Contudo, características particulares da Bélgica a colocam em situação mais complicada que os demais países europeus. O professor Eduardo Saldanha, de Relações Internacionais da FAE, frisa que a Bélgica está geograficamente bem localizada, com acesso rápido a muitos países e no centro dos três principais que se mantém no foco dos terroristas: França, Inglaterra e Alemanha. “Apesar do atentado, o foco dessas células extremistas não é a Bélgica. Eles reagiram à prisão de um terrorista, mas mais do que isso, reagiram ao cerco que estava se fechando”, comenta.
Saldanha também destaca que a Bélgica é o país que, proporcionalmente, mais recebe investimentos estrangeiros na Europa. Várias organizações decidem estabelecer suas sedes lá. “Isso ocorre também devido à internacionalidade, seja pela diversidade de línguas faladas no país, seja pela tradição de receber bem quem vem de fora. Na Suíça, por exemplo, é muito difícil se manter como imigrante”, comenta.
Era previsível
Em comum, todos os especialistas concordam que a Bélgica não conseguiu criar estruturas, como as usadas na França e na Inglaterra, para conter a expansão das atividades terroristas e para monitorar adequadamente possíveis ataques. Para o professor Eduardo Saldanha, o que mais espanta nos atentados de terça-feira (22) é a previsibilidade dos alvos. “Aconteceu em locais que se espera uma tentativa, como aeroporto e estação de metrô. Não foi como na França, em que o Bataclan, uma casa de shows, virou o foco principal. Os locais dos atentados em Bruxelas revelam a fragilidade dos instrumentos de controle”, diz.

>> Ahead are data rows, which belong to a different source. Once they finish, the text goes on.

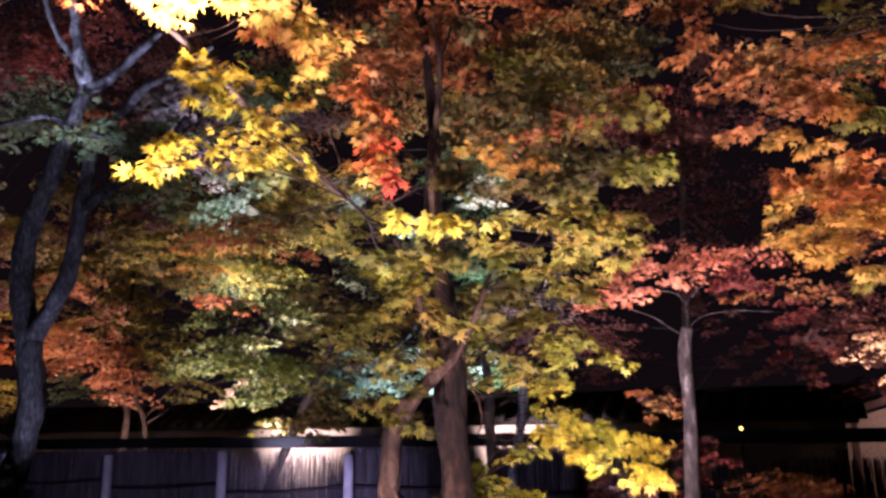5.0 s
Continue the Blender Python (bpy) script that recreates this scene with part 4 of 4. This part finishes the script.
rust_maple = Tree("maple_tree", (-9.85, 13.00, 0), "slim multi-stemmed maple with rusty orange leaves behind the fence", BARK_TAN, "maple tree")
rust_maple.limb("trunk", [(-9.98, 13.00, -0.05), (-10.02, 13.00, 2.18), (-10.01, 13.00, 2.75), (-10.09, 13.00, 3.11), (-10.33, 13.00, 3.60), (-10.62, 13.00, 3.99), (-10.76, 13.00, 4.61), (-10.85, 13.00, 5.18), (-10.65, 13.00, 5.74), (-10.21, 13.00, 6.27)], 0.062, 0.03, sides=8, wander=0.01)
rust_maple.limb("trunk", [(-9.66, 13.05, -0.05), (-9.61, 13.05, 2.19), (-9.66, 13.05, 2.59), (-9.83, 13.05, 2.90), (-9.99, 13.05, 3.27), (-10.19, 13.05, 3.70), (-10.27, 13.05, 4.14), (-10.19, 13.05, 4.79), (-10.15, 13.05, 5.46), (-10.03, 13.05, 6.36), (-9.87, 13.05, 7.16)], 0.06, 0.028, sides=8, wander=0.01)
rust_maple.sprays([
    (-10.18, 12.60, 3.73, 0.88, 0.44, "rust"), (-9.80, 12.60, 3.08, 0.79, 0.52, "rust"), (-9.26, 12.80, 3.72, 0.57, 0.37, "olive"),
    (-11.84, 13.40, 4.12, 0.81, 0.65, "rust"), (-7.61, 12.20, 4.43, 0.94, 0.14, "salmon"), (-9.97, 13.20, 5.34, 1.21, 0.76, "olive"),
    (-11.38, 13.40, 5.87, 1.29, 0.81, "olive"), (-12.00, 14.00, 3.25, 0.83, 0.50, "sage"), (-10.09, 13.60, 6.60, 1.26, 0.63, "olive"),
    (-9.34, 13.80, 3.30, 0.90, 0.60, "olive")], leaf=0.09, dense=5.4, seed=12)

left_maple = Tree("maple_tree", (-12.77, 11.50, 0), "dark maple with red and maroon leaves at the fence end", BARK_UNLIT, "maple tree")
left_maple.limb("trunk", [(-12.86, 11.50, -0.05), (-12.86, 11.50, 2.01), (-12.34, 11.50, 2.75), (-12.44, 11.60, 3.71), (-12.77, 11.60, 4.83), (-12.76, 11.60, 5.86)], 0.065, 0.03)
left_maple.sprays([
    (-12.90, 11.40, 4.91, 0.90, 0.50, "maroon"), (-13.65, 11.80, 5.64, 1.17, 0.50, "olive"), (-13.84, 11.20, 4.06, 1.62, 0.97, "maroon"),
    (-13.78, 11.20, 5.60, 0.80, 0.30, "amber"), (-13.86, 12.40, 3.51, 0.76, 0.51, "cream"), (-12.70, 12.60, 3.92, 0.39, 0.32, "rose"),
    (-14.59, 11.20, 3.30, 1.67, 0.84, "maroon"), (-13.04, 12.80, 2.95, 1.16, 0.59, "olive"), (-16.59, 10.80, 4.50, 1.81, 0.73, "maroon"),
    (-18.02, 11.50, 8.51, 2.03, 0.81, "crimson"), (-13.48, 12.80, 6.21, 1.03, 0.69, "olive")], leaf=0.09, dense=5.4, seed=13)

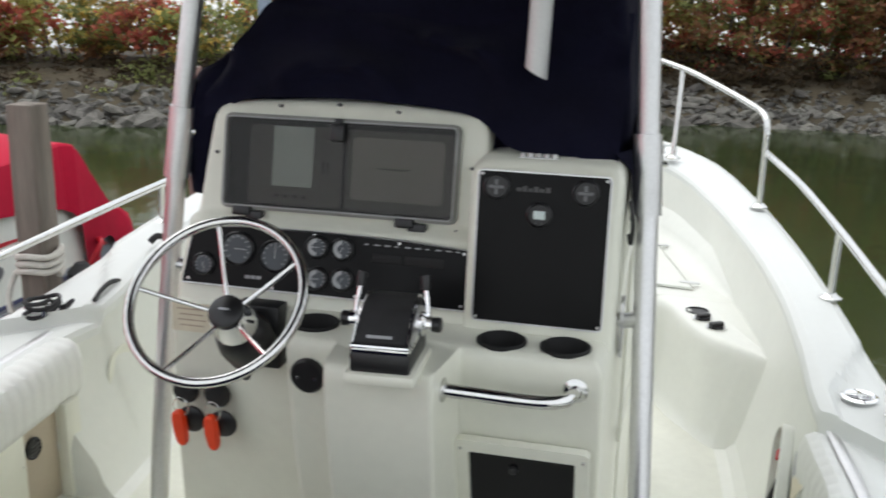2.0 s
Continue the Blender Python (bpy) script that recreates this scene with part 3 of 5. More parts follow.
# black panel with its three gauges
PM = facing(0.303, 2.006, 1.199, 6.5)
panel = part("switch_panel", prism(rounded(0.292, 0.340, 0.010), 0.008, PM, 0.003), PANEL, console, "blank glossy black panel with three small gauges")
part("edge_trim", ringframe(0.297, 0.345, 0.012, 0.0035, 0.0095, PM), ALU, panel)
for dx, dy, r in ((-0.105, 0.135, 0.030), (0.093, 0.133, 0.030), (-0.006, 0.078, 0.029)):
    gm = PM @ Matrix.Translation((dx, dy, 0.008))
    g = part("gauge", lathe([(r, 0), (r, 0.006), (r - 0.004, 0.009), (r - 0.006, 0.005), (0, 0.005)], 24, gm), BLACK, panel)
    if dy > 0.1:
        part("dial", join(*[rbox(-0.0035, 0.0035, 0.004, r * 0.55, 0.0052, 0.0066, 0, gm @ pose(0, 0, 0, 0, 0, a)) for a in (0, 90, 180, 270)], rbox(-0.012, 0.012, -0.003, 0.003, 0.0052, 0.0068, 0.001, gm)), BEZELPRINT, g)
    else:
        part("display", rbox(-0.013, 0.013, -0.009, 0.010, 0.005, 0.0068, 0.001, gm), LCD, g)
        for k in (-0.007, 0.007):
            part("button", disc(0.003, 0.008, gm @ Matrix.Translation((k, -0.018, 0)), 8), NAVGREY, g)
for k in range(6):
    part("script_bar", rbox(-0.060 + 0.013 * k, -0.050 + 0.013 * k, 0.128, 0.136 + 0.004 * (k % 2), 0.0082, 0.009, 0, PM @ pose(0, 0, 0, 0, 0, 0)), NAVGREY, panel)
for dx in (-0.138, 0.138):
    for dy in (-0.162, 0.162):
        part("screw", disc(0.0034, 0.003, PM @ Matrix.Translation((dx, dy, 0.008)), 8), ALU, panel)

# instrument panel
IM = facing(-0.219, 2.020, 1.112, 12.5)
ip = part("instrument_panel", prism([(-0.358, -0.072), (0.358, -0.076), (0.356, 0.066), (0.20, 0.076), (0.0, 0.080), (-0.2, 0.078), (-0.335, 0.068)], 0.007, IM, 0.003), PANEL, console, "long glossy black instrument panel with round gauges")
part("edge_trim", tube([IM @ Vector(p) for p in ((-0.356, -0.071, 0.008), (0.356, -0.075, 0.008), (0.354, 0.065, 0.008), (0.20, 0.075, 0.008), (0.0, 0.079, 0.008), (-0.2, 0.077, 0.008), (-0.333, 0.067, 0.008))], 0.0022, 6, closed=True), ALU, ip)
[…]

Há bairros inteiros na Grande Bruxelas formados por filhos de imigrantes, com dificuldades com os idiomas locais, desempregados ou subempregados. Já vieram dessas comunidades os organizadores dos atentados em Paris, no ano passado. Com experiência no Alto Comissariado para Refugiados da ONU, Pereira Junior destaca que as condições criaram uma espécie de gueto, de segregação, de marginalização. “Paris também tem um ambiente como esse, principalmente ao Norte da cidade, mas talvez as autoridades belgas não tenham agido tão fortemente. Hoje estão combatendo algo que não souberam prevenir”, acredita.
O historiador Michel Gherman, com mestrado em Antropologia e Sociologia pela Hebrew University of Jerusalem, salienta que a Bélgica é vista como uma área de periferia, fora do radar de grandes centros e não é percebida como uma comunidade forte.
Além disso, o país não sabe direito como lidar com ameaças internas. “O debate principal é político. A extrema direita pode usar o episódio para defender a negação de direitos plenos dos cidadãos e ao retirar direitos acirrar o conflito”, avalia.
Para ele, há diferenças marcantes entre Paris e Bruxelas. Na Bélgica, há uma dimensão de periferia social – propícia para o desenvolvimento do fundamentalismo que atua como rede de sociabilidade. “É a periferia da periferia. Mas tem elementos transversais. É para além da religião, mas que usa os elementos religiosos como o caldo que torna tudo o que aconteceu possível”, reforça.